Microphone: Fifine K688
Accelerometer: ADXL375 +/- 200g
Processor: Nano ESP 32
Impact Hammer: IK06 1 joule
Why Position the Accelerometer at the 3" point?
The 3" location is approximately where the index finger is located and is arguably the location most sensitive to vibration.
Why Use an Exercise Band?
Why not use a rotating clamp at the 2" location just like in PBCOR testing? The PBCOR test has different requirements. For the PBCOR equation to work, all the momentum imparted to the paddle after the collision with the ball has to be channeled into rotational momentum. There can be no translational momentum.
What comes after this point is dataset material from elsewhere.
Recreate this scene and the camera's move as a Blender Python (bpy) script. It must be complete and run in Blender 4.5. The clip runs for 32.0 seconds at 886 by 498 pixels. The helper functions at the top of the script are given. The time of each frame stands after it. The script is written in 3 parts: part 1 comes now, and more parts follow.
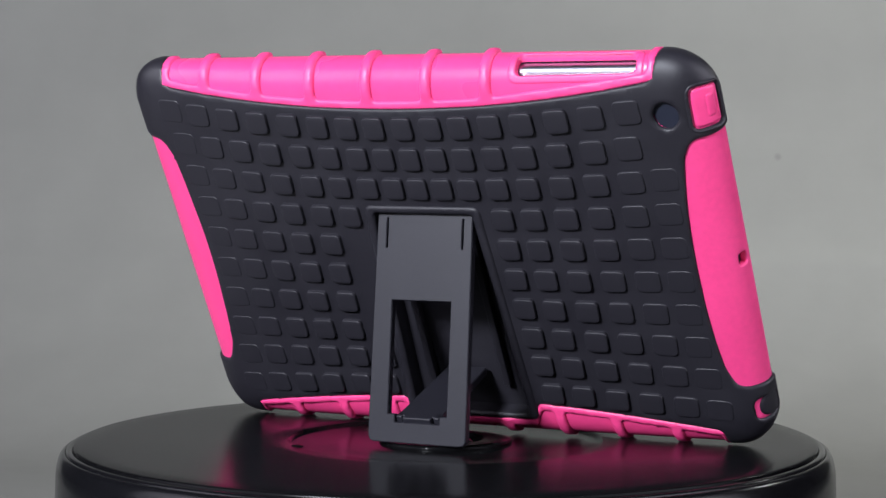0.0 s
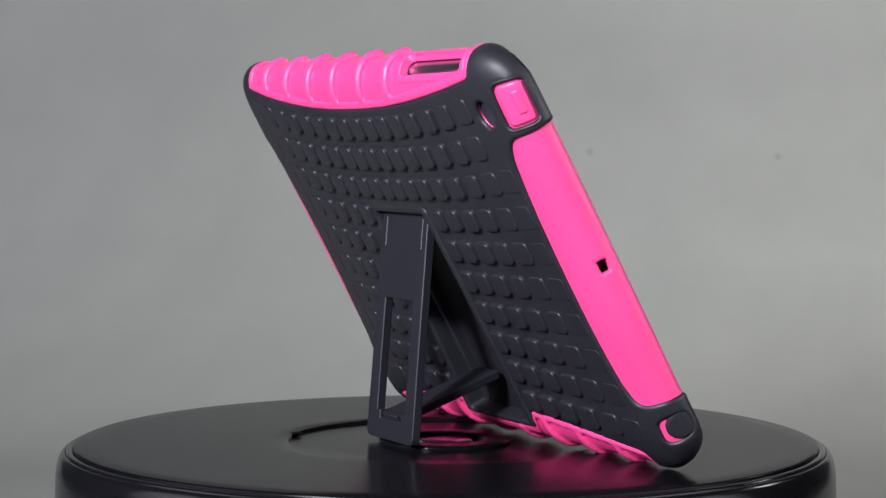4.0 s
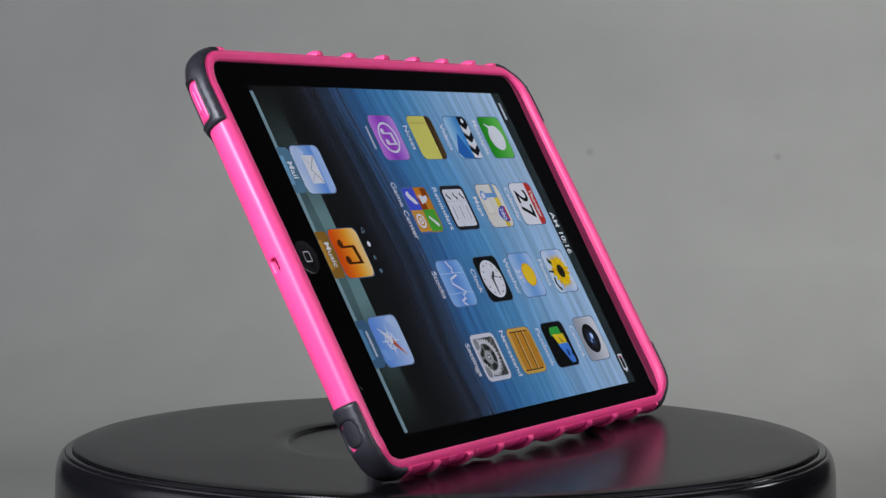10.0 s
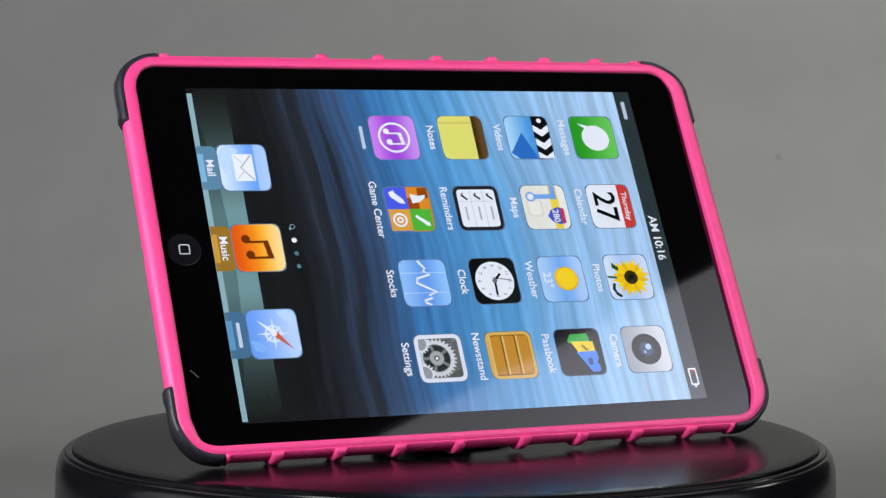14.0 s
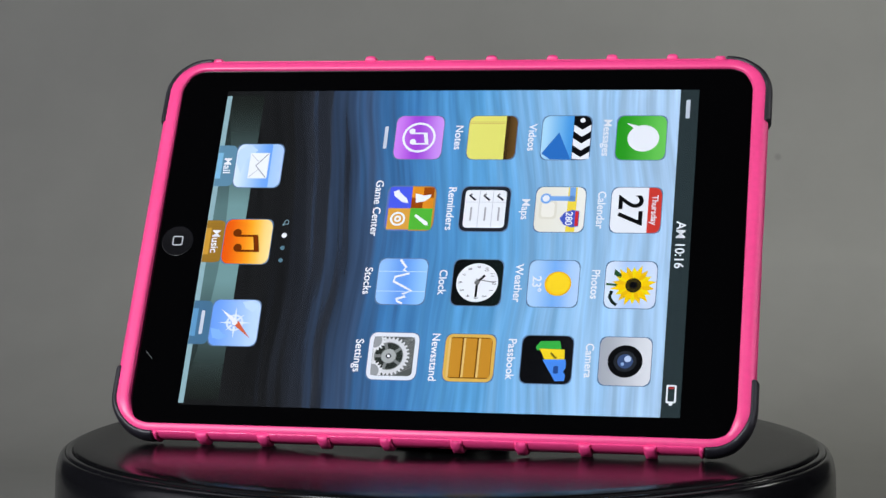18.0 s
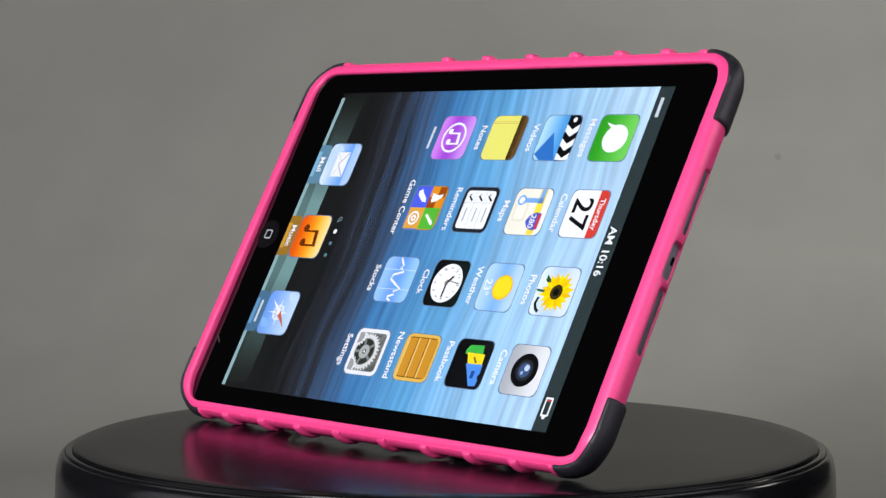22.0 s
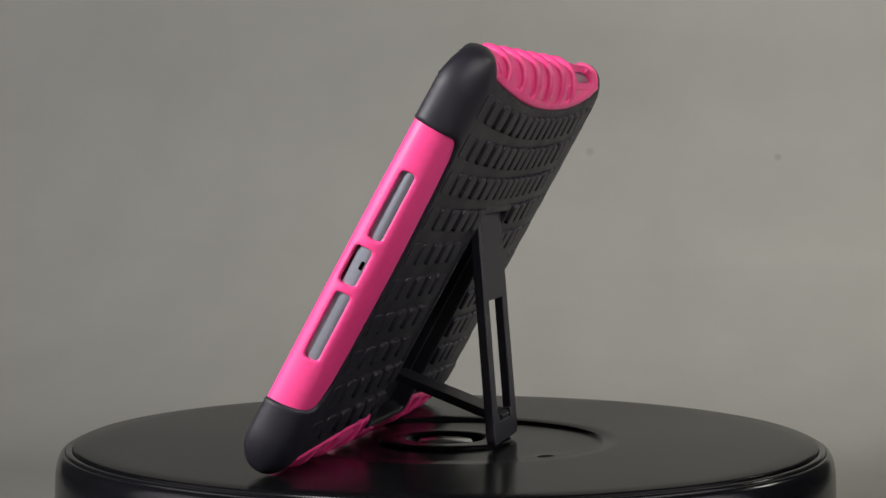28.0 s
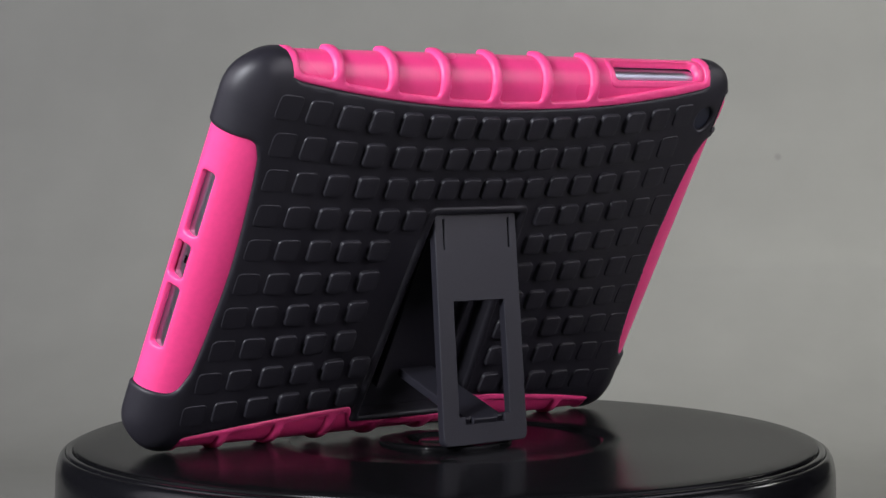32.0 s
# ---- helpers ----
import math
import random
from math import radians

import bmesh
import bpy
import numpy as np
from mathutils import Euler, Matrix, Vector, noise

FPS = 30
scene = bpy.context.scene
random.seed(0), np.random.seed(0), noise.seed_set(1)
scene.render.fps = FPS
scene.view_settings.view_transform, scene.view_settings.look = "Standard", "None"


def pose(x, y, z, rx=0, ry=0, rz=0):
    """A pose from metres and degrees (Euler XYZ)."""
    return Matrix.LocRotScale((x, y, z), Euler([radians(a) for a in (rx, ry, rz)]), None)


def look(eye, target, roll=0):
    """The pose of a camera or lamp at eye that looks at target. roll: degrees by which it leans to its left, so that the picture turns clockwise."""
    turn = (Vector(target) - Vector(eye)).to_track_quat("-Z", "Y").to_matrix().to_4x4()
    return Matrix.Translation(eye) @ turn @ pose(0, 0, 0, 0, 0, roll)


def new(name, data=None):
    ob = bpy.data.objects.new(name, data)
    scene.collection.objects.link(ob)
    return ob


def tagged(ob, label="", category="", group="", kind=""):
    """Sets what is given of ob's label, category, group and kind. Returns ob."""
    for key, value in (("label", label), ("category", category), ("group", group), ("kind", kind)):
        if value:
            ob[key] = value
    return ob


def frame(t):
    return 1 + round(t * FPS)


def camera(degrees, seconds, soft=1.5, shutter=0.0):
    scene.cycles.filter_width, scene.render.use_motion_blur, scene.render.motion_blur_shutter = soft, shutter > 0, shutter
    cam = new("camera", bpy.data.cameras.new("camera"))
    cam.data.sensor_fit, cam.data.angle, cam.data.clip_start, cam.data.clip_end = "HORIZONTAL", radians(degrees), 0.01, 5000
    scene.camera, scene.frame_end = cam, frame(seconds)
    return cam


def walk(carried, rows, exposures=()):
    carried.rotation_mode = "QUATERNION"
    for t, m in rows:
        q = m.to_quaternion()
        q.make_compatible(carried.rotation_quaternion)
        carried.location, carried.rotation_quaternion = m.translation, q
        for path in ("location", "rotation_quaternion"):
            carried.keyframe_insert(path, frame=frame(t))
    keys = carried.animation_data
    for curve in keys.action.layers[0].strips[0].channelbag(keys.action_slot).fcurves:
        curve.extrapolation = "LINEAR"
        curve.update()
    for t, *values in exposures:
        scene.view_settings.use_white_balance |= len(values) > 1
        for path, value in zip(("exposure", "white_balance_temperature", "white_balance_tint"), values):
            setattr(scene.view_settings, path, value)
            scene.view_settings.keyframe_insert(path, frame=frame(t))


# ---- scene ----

The PBCOR clamp eliminates any vibration at the 2" location and distorts the vibration at other points on the handle.
Isn't the Hand Just Like a PBCOR Clamp?
No matter how hard the paddle is gripped, the hand cannot approach the clamping force of the PBCOR clamp. The hand is more like a hard sponge rather than a massive metal PBCOR clamp.
When Testing Why not Grip the Handle as in Normal Play?
The harder the grip the more the vibration is dampened. It's difficult to replicate the clamping force from impact to impact and as a result the vibration measurements are not repeatable.
Why Use an Impact Hammer?
The force imparted by the impact hammer is repeatable. Also, the desired impact location on the paddle face is easy to target.